Does Prataap have plans to get into healthy snacks, the bandwagon most large snack food companies want to get on? Not right now. Although Nielson data showed healthy food and drink sales grew at 10% in 2016, Amit Kumat isn’t going there yet. He is a healthy eater himself, but believes health food is attractive only on paper. Prataap Snacks ventured into the healthy snack segment with quinoa chips, but the product was not successful. Basu adds that their core clientele is mass market kids, who are not interested in healthy products. “Our core clientele is not looking for quinoa chips, and getting into someone else’s core clientele will be a huge investment.

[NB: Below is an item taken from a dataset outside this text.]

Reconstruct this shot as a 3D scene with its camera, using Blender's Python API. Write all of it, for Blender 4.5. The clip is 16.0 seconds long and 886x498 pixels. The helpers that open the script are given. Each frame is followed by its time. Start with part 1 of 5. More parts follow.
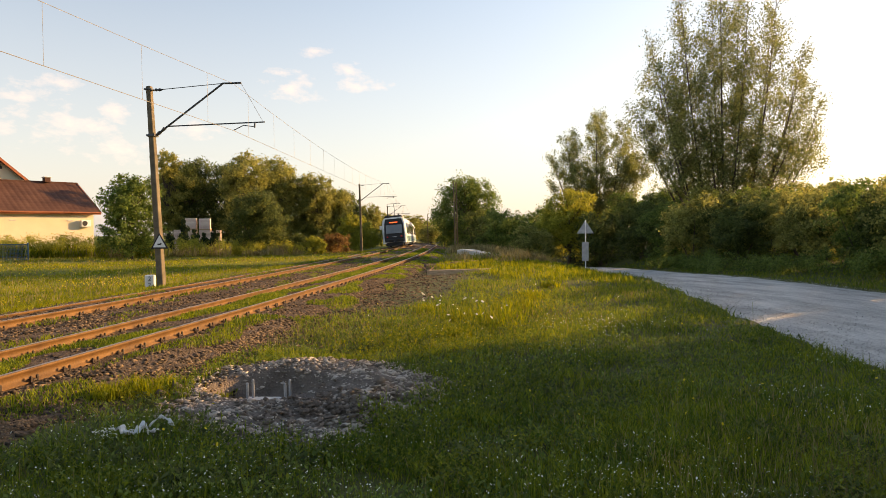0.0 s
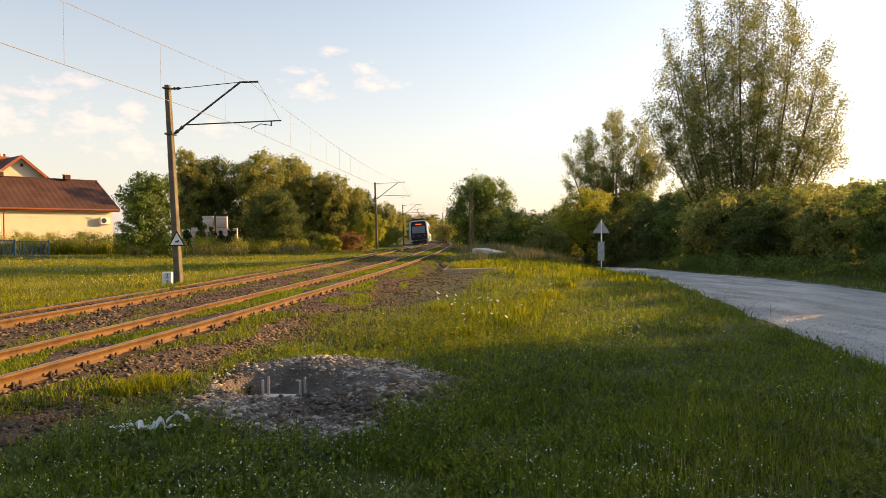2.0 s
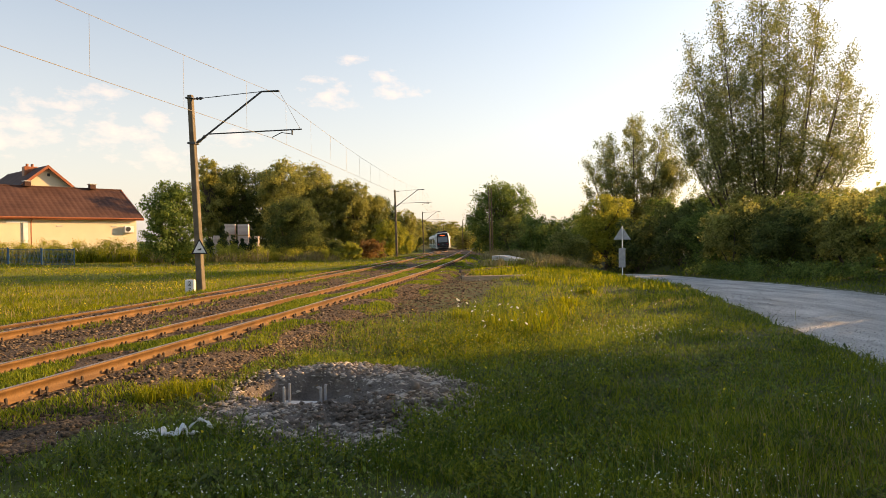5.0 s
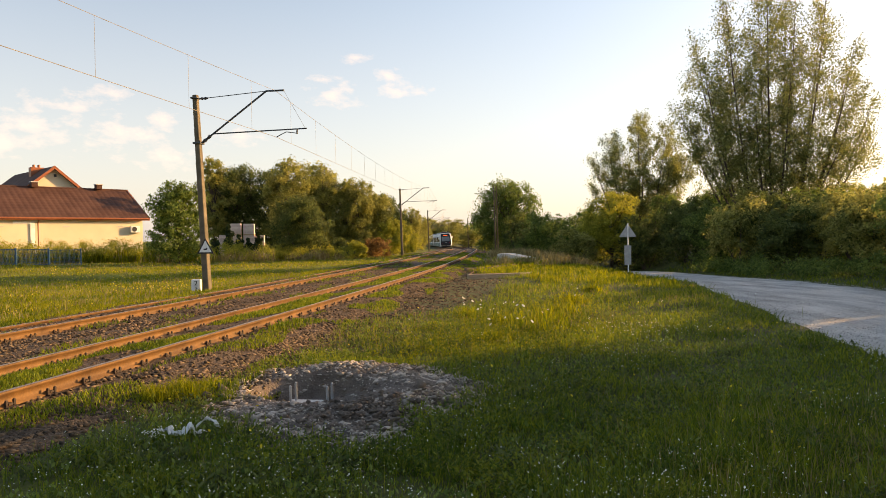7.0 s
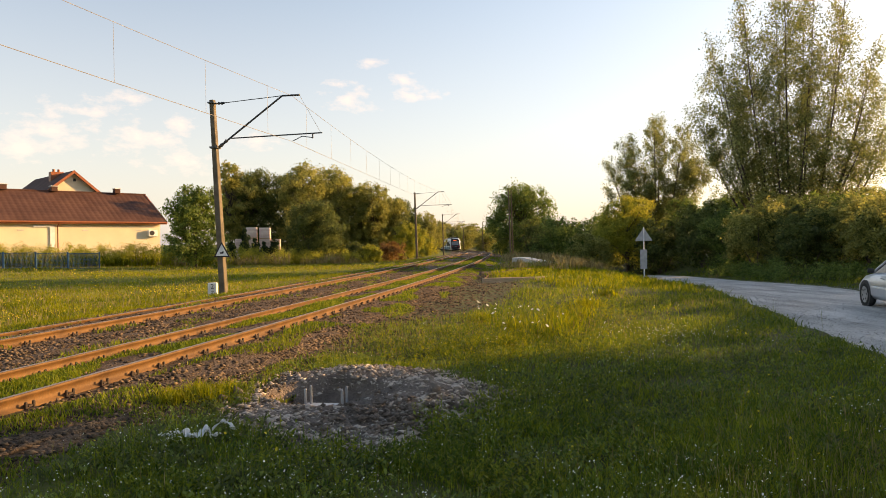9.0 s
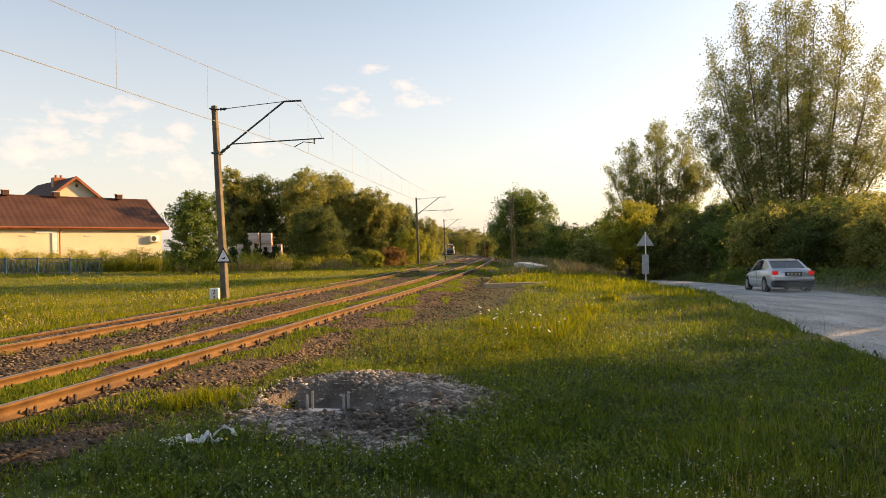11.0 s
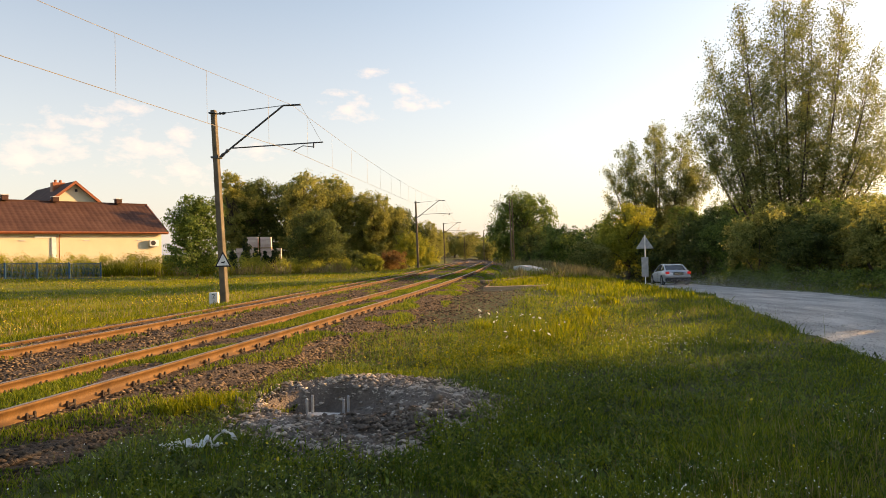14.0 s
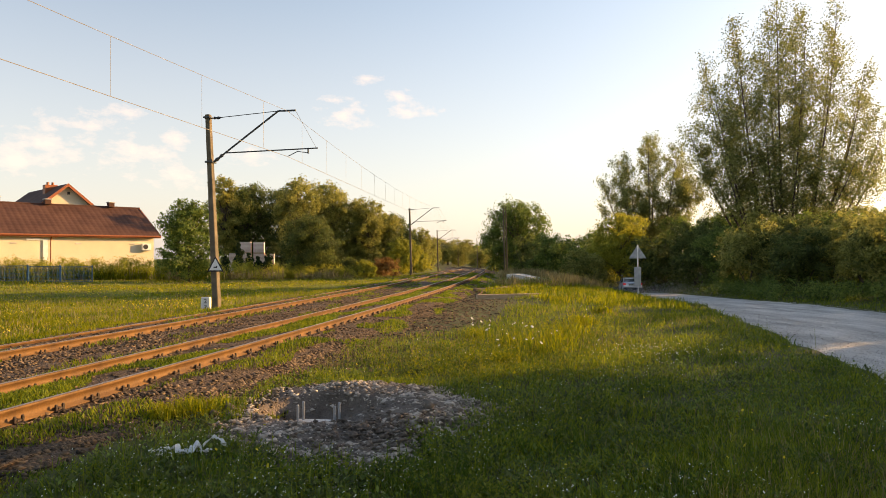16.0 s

For such a niche product we cannot invest that much,” he says.
Health food might not be on its plate for now, but Prataap Snacks hasn’t stopped adding to its menu. Last year, it stepped out of the business of savouries and entered the sweet snacks market with Yum-Pie, its version of Britain’s iconic Jaffa cake. “India is the biggest consumer of sweets in the world. There is no way a sweet snack won’t work in India,” says Amit Kumat.